Oleh karenanya semestinya kita kembali menegakkan jati diri Pancasila 18 Agustus 1945 sebagai instrumen integrasi pemikiran dunia global dan jangan pernah menerima mentah-mentah frasa demokrasi dalam konteks liberalism dan kapitalism yang disebarkan kaum globalis dunia.
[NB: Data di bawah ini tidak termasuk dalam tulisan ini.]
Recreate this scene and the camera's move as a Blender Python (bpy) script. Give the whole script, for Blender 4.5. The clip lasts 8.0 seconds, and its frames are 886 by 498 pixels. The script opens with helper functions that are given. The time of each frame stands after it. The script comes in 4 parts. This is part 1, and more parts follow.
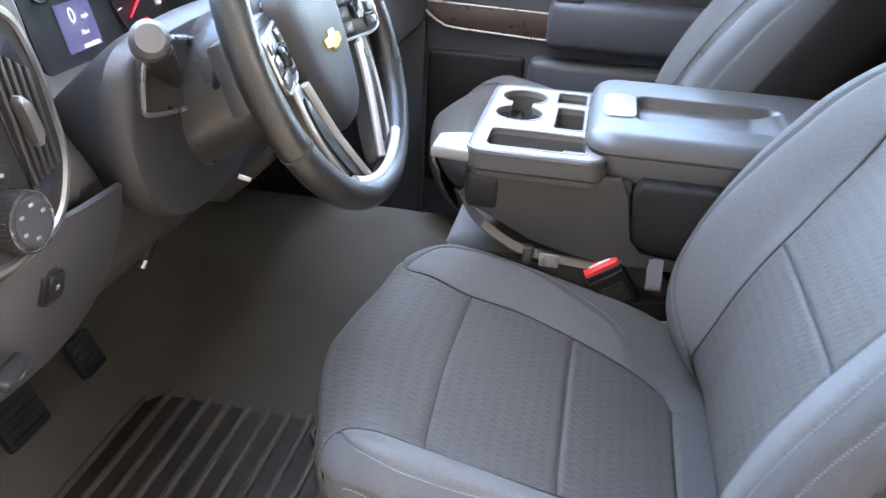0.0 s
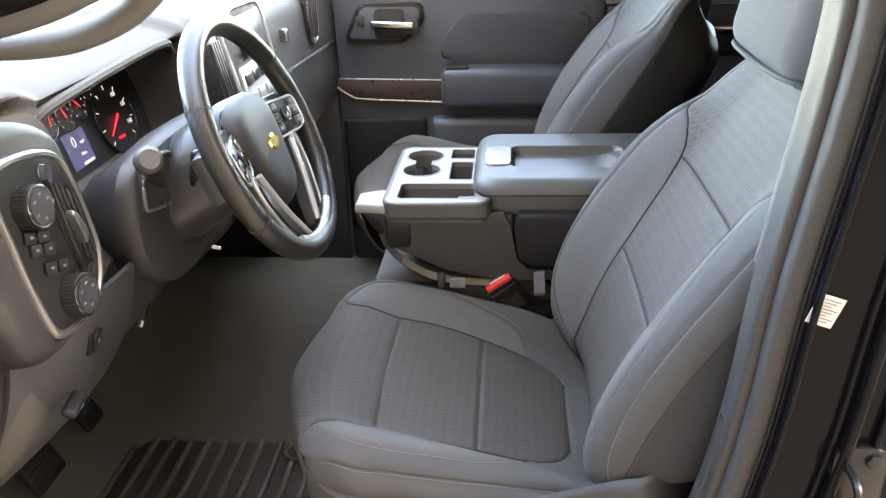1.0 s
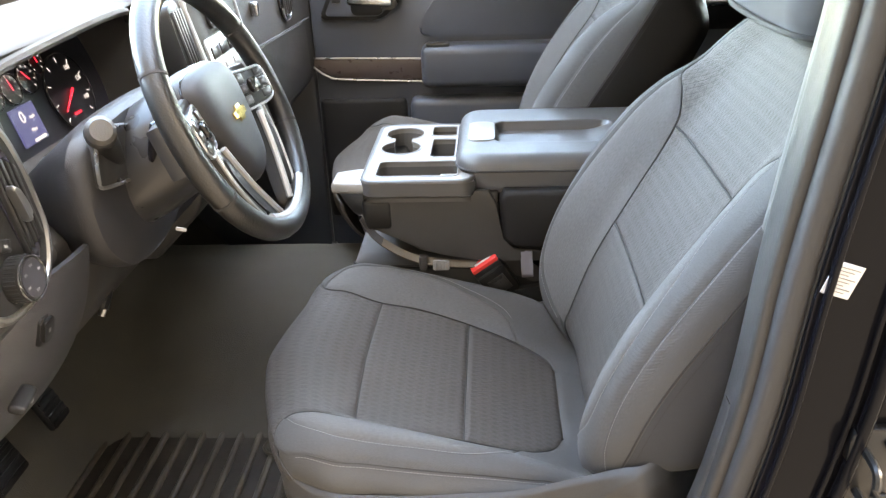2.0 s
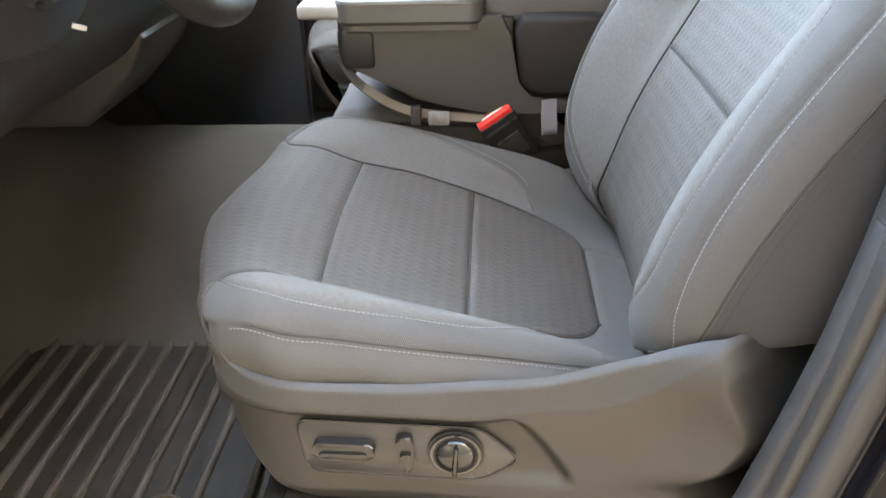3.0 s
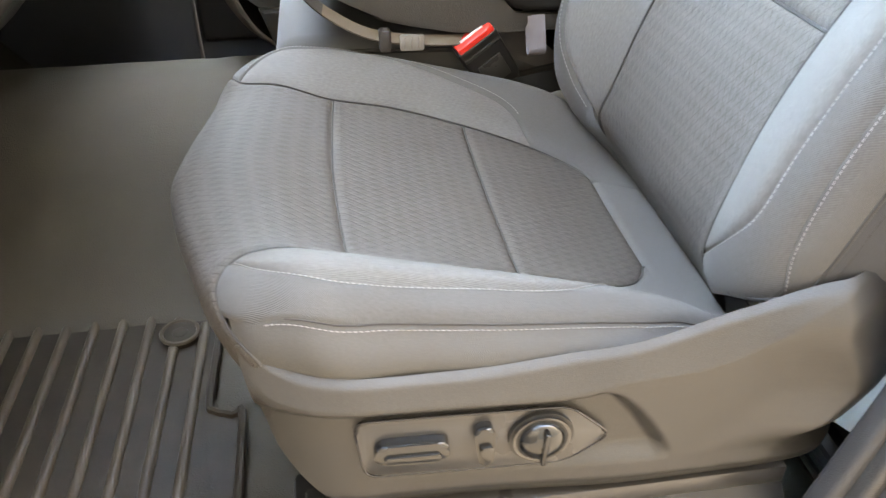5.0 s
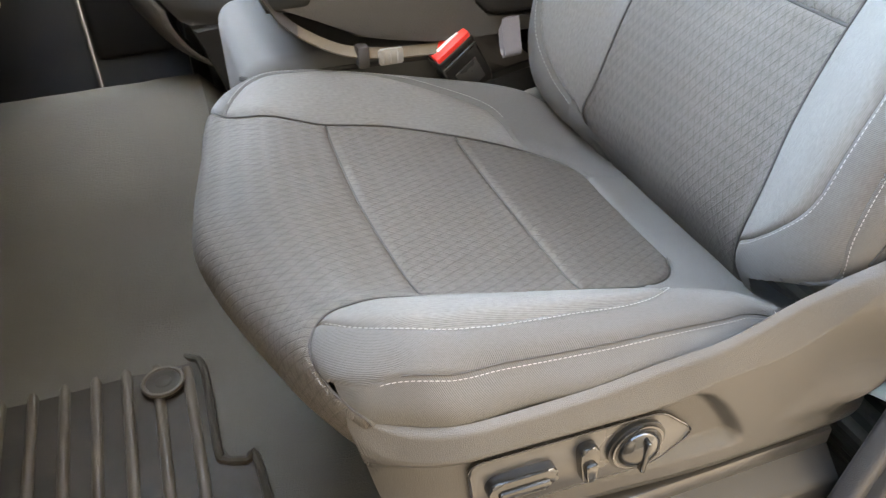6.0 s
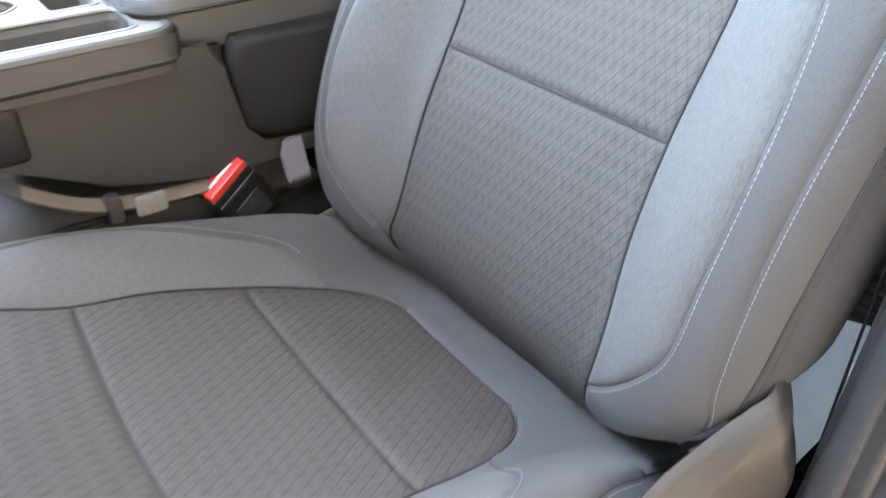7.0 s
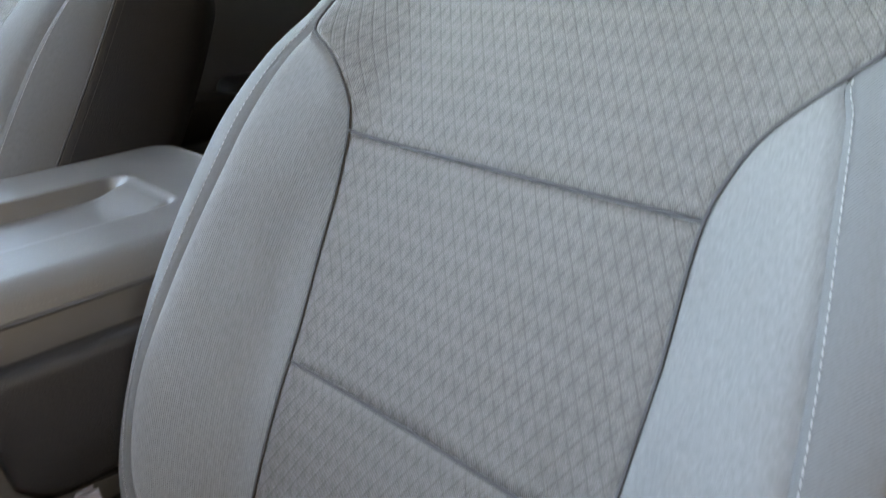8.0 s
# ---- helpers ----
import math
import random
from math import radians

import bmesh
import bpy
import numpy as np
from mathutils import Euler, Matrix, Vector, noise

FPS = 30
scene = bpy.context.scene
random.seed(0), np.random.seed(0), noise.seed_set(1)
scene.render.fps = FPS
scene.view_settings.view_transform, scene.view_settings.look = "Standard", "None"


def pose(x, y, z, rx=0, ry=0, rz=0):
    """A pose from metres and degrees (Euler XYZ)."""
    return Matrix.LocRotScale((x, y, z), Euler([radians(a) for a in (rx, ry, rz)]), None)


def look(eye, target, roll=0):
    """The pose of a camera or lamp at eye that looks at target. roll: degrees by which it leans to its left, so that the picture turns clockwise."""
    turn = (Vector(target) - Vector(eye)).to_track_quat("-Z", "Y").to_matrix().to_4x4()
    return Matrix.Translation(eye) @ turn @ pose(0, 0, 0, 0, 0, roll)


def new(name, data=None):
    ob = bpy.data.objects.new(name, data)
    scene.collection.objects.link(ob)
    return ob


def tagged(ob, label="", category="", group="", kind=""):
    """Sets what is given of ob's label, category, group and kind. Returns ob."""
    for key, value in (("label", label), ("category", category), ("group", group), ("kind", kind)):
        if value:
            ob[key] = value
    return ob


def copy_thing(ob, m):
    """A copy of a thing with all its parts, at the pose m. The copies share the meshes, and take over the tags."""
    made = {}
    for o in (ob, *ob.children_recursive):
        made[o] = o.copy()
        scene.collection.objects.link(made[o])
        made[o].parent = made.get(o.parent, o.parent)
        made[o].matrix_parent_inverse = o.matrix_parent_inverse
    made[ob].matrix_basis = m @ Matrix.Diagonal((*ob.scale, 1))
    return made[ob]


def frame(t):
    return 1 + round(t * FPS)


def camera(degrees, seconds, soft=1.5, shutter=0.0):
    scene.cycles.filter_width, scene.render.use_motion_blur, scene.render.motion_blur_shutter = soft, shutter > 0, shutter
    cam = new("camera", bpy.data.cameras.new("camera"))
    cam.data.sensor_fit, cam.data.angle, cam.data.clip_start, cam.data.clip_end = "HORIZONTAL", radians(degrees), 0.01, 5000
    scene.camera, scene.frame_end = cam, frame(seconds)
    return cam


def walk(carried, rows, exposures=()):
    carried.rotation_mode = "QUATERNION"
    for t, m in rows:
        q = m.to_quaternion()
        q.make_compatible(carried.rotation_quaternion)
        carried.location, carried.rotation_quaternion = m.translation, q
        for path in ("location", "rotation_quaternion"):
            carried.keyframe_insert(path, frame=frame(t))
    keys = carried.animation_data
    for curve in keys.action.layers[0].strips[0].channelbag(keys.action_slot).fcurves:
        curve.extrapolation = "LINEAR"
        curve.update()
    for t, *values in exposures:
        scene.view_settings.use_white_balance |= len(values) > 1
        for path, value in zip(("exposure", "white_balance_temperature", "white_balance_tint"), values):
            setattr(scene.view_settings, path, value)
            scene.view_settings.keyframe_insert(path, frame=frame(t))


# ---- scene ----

Pendek kata politik bangsa wajib berbenah sebab aktifitas kampanye transnasional tentang demokrasi dengan dalih memperjuangkan kedaulatan rakyat penting diwaspadai agar tidak terinjak-injak oleh arus globalisasi itu sendiri.
Pengubahan UUD kita menjadi UUD 2002 telah nyata sebagai bukti merusaknya sendi-sendi bernegara di NKRI yang akibatnya berbiaklah korupsi makin memperkaya elitis koruptor disisi lain rakyat semakin miskin seperti kita rasakan dewasa ini, rakyat tidak pernah terbebas dari penindasan maupun penderitaan rakyat. Pada dasawarsa terakhir negara dibawah kepemimpinan Jokowi yang sekaligus berkedudukan sebagai Kepala Negara dan Kepala Pemerintahan telah memanfaatkan wewenang melebihi batas dan mengambil sikap otoriter diktator yang dibungkus dengan tampilan pencitraan halus padahal dalihnya semata kekuasaan untuk kepentingan diri, keluarga dan kelompoknya dan terlebih spesial hubungan simbiose demoralisasi bersama oligarkhi telah menjurus pada penjajahan di Republik ini yang sama sekali bertentangan dengan komitmen pendirian negara sebagaimana tersebut pada alinea pertama Mukadimah UUD 1945.
Segeralah kembali ke UUD 1945 Asli dengan Adendum yakni (1) Pemisahan Kepala Negara yang bertugas menjalankan amanah negara dan rakyat menjunjung kedaulatan Tuhan dengan Kepala Pemerintahan yang tugasnya terbatas selaku kerja pemerintahan, (2) Pembatasan Masa Bakti Kepala Negara dan Kepala Pemerintahan, (3) Pemberlakuan GBHN. Jangan sampai terlambat.